Written on March 16th:
Ice cream and pickles?
My few cravings don’t hold a candle to my intensifying aversions.
Here’s how it’s working right now:
I’ll want something. Nothing could be more wonderful than that something. I could eat my weight in that something. And yet suddenly, with no warning whatsoever, I never want that something… Ever. Again. What was once enjoyable, what had once compelled me to wipe my plate clean (three times), would suddenly turn it’s back on me. Five minutes into total meal digestion, my body will decide that not only do I not want anymore, I never want it ever again.
So I’m running out of foods that I can eat.
On the other hand, I’m introducing more foods that I would normally never eat.

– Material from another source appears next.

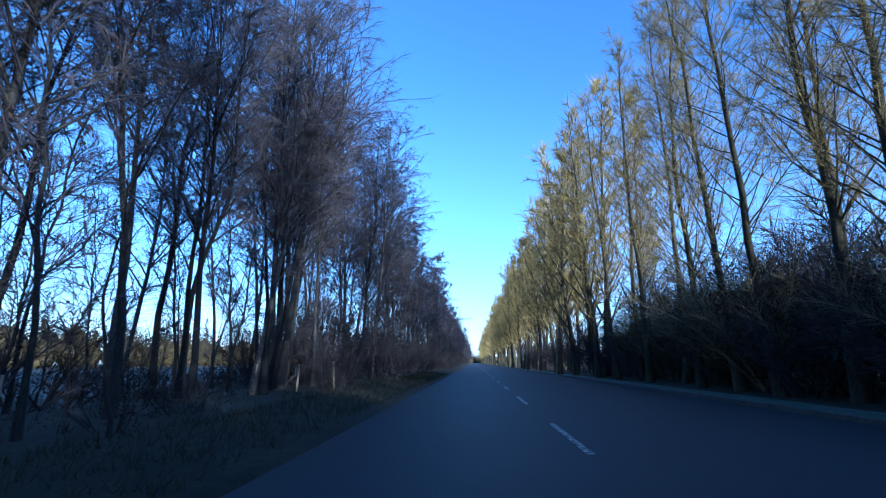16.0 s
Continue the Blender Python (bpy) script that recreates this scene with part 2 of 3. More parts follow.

This baby really appreciates:
- Corn dogs.
- Captain Crunch.
- Macaroni and cheese.
- (Are you sensing a color theme?)
- Chicken nuggets.
- More macaroni and cheese.
- Graham crackers.
- Ginger ale.
- Annnnnnnnd… the macaroni and cheese on Brian’s plate.
And that’s pretty much all that I can stomach eating these days.
But aversions? Aversions are funny.
On Monday, I cooked my miracle, Brian-loves-this eggplant dish. On Wednesday morning, I blogged about our eggplant success. On Wednesday afternoon, every comment that I received about that post made me nauseous as it brought back colorful images of Italian food. I’ve been intentionally avoiding the thought of marinara sauce ever since.
- The above-mentioned dish.
- Red Italian sauce in anything – lasagna, spaghetti, pizza, etc.
- Anything with oregano.
- Salads. (NO! Not my salads! I’m really trying to force them down, but it’s a challenge. Two months ago? I was eating them Every. Day.)
- Anything that would top a salad.
- Grilled chicken (or chunks of meat in general).
- Yogurt. (Again, another once-upon-a-time daily staple.)
- Spicy Mexican foods.
- Coffee. (Can’t stand the smell of it right now.)
And, oh yeah, sorry about my breath.
Presently my baby is endorsing poor dental hygiene as I can hardly tolerate brushing my teeth, chewing gum or sucking on mints.
Mint ice cream, however? Bring it on.
Who AM I?
All of my excellent eating habits have been hijacked and replaced with a need for processed, bland-colored junk! If any ingredient falls of out my rainbow spectrum of white, tan or yellow, my brain won’t let my stomach tolerate it!